# Task instructions
Produce an exact transcription of the listing below, omitting the pictures.

# Information supplied
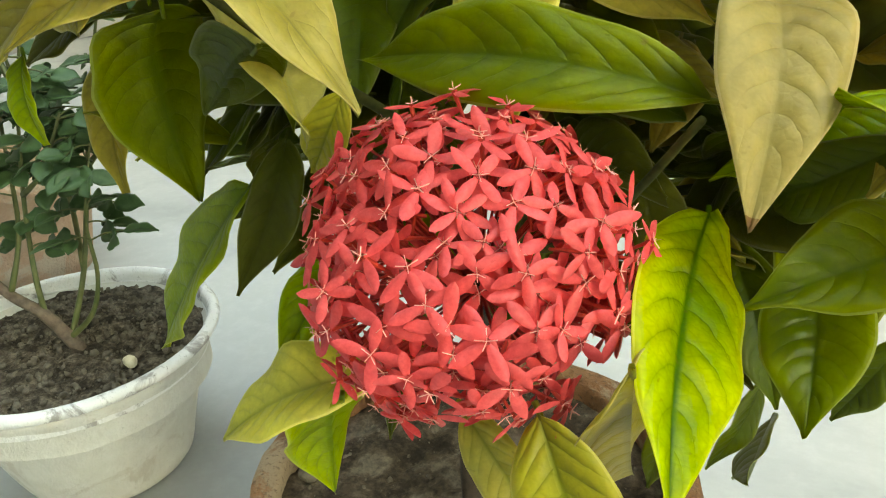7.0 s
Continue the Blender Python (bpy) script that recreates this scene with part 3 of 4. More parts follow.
leaf(shrub, "grn", (-0.113, 0.024, 0.720), (-0.089, 0.061, 0.709), 0.017, -7, 0.08)
leaf(shrub, "grn", (-0.150, 0.085, 0.733), (-0.210, 0.107, 0.709), 0.025, 9, 0.04)
leaf(shrub, "grn", (-0.176, 0.063, 0.724), (-0.237, 0.093, 0.681), 0.031, 17, 0.01)
leaf(shrub, "yg", (-0.149, 0.109, 0.742), (-0.135, 0.049, 0.785), 0.018, -25, 0.07)
leaf(shrub, "yg", (-0.147, 0.109, 0.740), (-0.113, 0.066, 0.739), 0.019, -18, 0.12)
leaf(shrub, "ol", (-0.044, -0.089, 0.707), (-0.123, -0.070, 0.733), 0.032, 58, 0.10)
leaf(shrub, "ol", (-0.039, -0.079, 0.691), (0.043, -0.061, 0.722), 0.033, -29, 0.15)
leaf(shrub, "pale", (-0.083, -0.137, 0.701), (-0.146, -0.064, 0.694), 0.044, 53, 0.06)
leaf(shrub, "pale", (-0.113, -0.079, 0.702), (-0.130, -0.037, 0.706), 0.018, 41, 0.08)
leaf(shrub, "pale", (-0.113, -0.073, 0.683), (-0.092, -0.064, 0.713), 0.014, 10, 0.07)
leaf(shrub, "ol", (-0.126, -0.068, 0.705), (-0.111, -0.135, 0.753), 0.032, 7, 0.02)
leaf(shrub, "yg", (-0.083, -0.180, 0.714), (-0.003, -0.156, 0.750), 0.030, -33, 0.02)
leaf(shrub, "yg", (-0.082, -0.162, 0.732), (0.032, -0.145, 0.688), 0.040, -50, 0.09)
leaf(shrub, "yg", (-0.096, -0.178, 0.753), (-0.116, -0.104, 0.784), 0.030, -24, 0.00)
leaf(shrub, "grn", (-0.100, -0.149, 0.710), (-0.078, -0.180, 0.787), 0.032, -8, -0.03)
leaf(shrub, "yg", (-0.112, -0.171, 0.716), (-0.140, -0.106, 0.666), 0.033, -16, -0.00)
leaf(shrub, "pale", (-0.059, -0.174, 0.693), (-0.045, -0.178, 0.759), 0.026, 63, 0.11)
leaf(shrub, "grn", (-0.080, -0.180, 0.688), (-0.034, -0.204, 0.647), 0.030, -3, 0.16)
leaf(shrub, "ol", (-0.056, -0.174, 0.684), (-0.004, -0.213, 0.661), 0.025, -48, 0.09)
leaf(shrub, "pale", (-0.048, -0.150, 0.651), (-0.026, -0.148, 0.705), 0.025, 44, 0.03)
leaf(shrub, "ol", (-0.011, -0.130, 0.691), (-0.046, -0.116, 0.627), 0.023, -107, 0.04)
leaf(shrub, "ol", (-0.039, -0.071, 0.670), (0.028, -0.138, 0.678), 0.032, -19, 0.11)
leaf(shrub, "ol", (0.025, -0.210, 0.672), (-0.043, -0.155, 0.636), 0.033, 61, 0.02)
leaf(shrub, "grn", (0.026, -0.211, 0.679), (-0.005, -0.173, 0.715), 0.023, -0, 0.10)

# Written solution
7.0 s
Continue the Blender Python (bpy) script that recreates this scene with part 3 of 4. More parts follow.
leaf(shrub, "grn", (-0.113, 0.024, 0.720), (-0.089, 0.061, 0.709), 0.017, -7, 0.08)
leaf(shrub, "grn", (-0.150, 0.085, 0.733), (-0.210, 0.107, 0.709), 0.025, 9, 0.04)
leaf(shrub, "grn", (-0.176, 0.063, 0.724), (-0.237, 0.093, 0.681), 0.031, 17, 0.01)
leaf(shrub, "yg", (-0.149, 0.109, 0.742), (-0.135, 0.049, 0.785), 0.018, -25, 0.07)
leaf(shrub, "yg", (-0.147, 0.109, 0.740), (-0.113, 0.066, 0.739), 0.019, -18, 0.12)
leaf(shrub, "ol", (-0.044, -0.089, 0.707), (-0.123, -0.070, 0.733), 0.032, 58, 0.10)
leaf(shrub, "ol", (-0.039, -0.079, 0.691), (0.043, -0.061, 0.722), 0.033, -29, 0.15)
leaf(shrub, "pale", (-0.083, -0.137, 0.701), (-0.146, -0.064, 0.694), 0.044, 53, 0.06)
leaf(shrub, "pale", (-0.113, -0.079, 0.702), (-0.130, -0.037, 0.706), 0.018, 41, 0.08)
leaf(shrub, "pale", (-0.113, -0.073, 0.683), (-0.092, -0.064, 0.713), 0.014, 10, 0.07)
leaf(shrub, "ol", (-0.126, -0.068, 0.705), (-0.111, -0.135, 0.753), 0.032, 7, 0.02)
leaf(shrub, "yg", (-0.083, -0.180, 0.714), (-0.003, -0.156, 0.750), 0.030, -33, 0.02)
leaf(shrub, "yg", (-0.082, -0.162, 0.732), (0.032, -0.145, 0.688), 0.040, -50, 0.09)
leaf(shrub, "yg", (-0.096, -0.178, 0.753), (-0.116, -0.104, 0.784), 0.030, -24, 0.00)
leaf(shrub, "grn", (-0.100, -0.149, 0.710), (-0.078, -0.180, 0.787), 0.032, -8, -0.03)
leaf(shrub, "yg", (-0.112, -0.171, 0.716), (-0.140, -0.106, 0.666), 0.033, -16, -0.00)
leaf(shrub, "pale", (-0.059, -0.174, 0.693), (-0.045, -0.178, 0.759), 0.026, 63, 0.11)
leaf(shrub, "grn", (-0.080, -0.180, 0.688), (-0.034, -0.204, 0.647), 0.030, -3, 0.16)
leaf(shrub, "ol", (-0.056, -0.174, 0.684), (-0.004, -0.213, 0.661), 0.025, -48, 0.09)
leaf(shrub, "pale", (-0.048, -0.150, 0.651), (-0.026, -0.148, 0.705), 0.025, 44, 0.03)
leaf(shrub, "ol", (-0.011, -0.130, 0.691), (-0.046, -0.116, 0.627), 0.023, -107, 0.04)
leaf(shrub, "ol", (-0.039, -0.071, 0.670), (0.028, -0.138, 0.678), 0.032, -19, 0.11)
leaf(shrub, "ol", (0.025, -0.210, 0.672), (-0.043, -0.155, 0.636), 0.033, 61, 0.02)
leaf(shrub, "grn", (0.026, -0.211, 0.679), (-0.005, -0.173, 0.715), 0.023, -0, 0.10)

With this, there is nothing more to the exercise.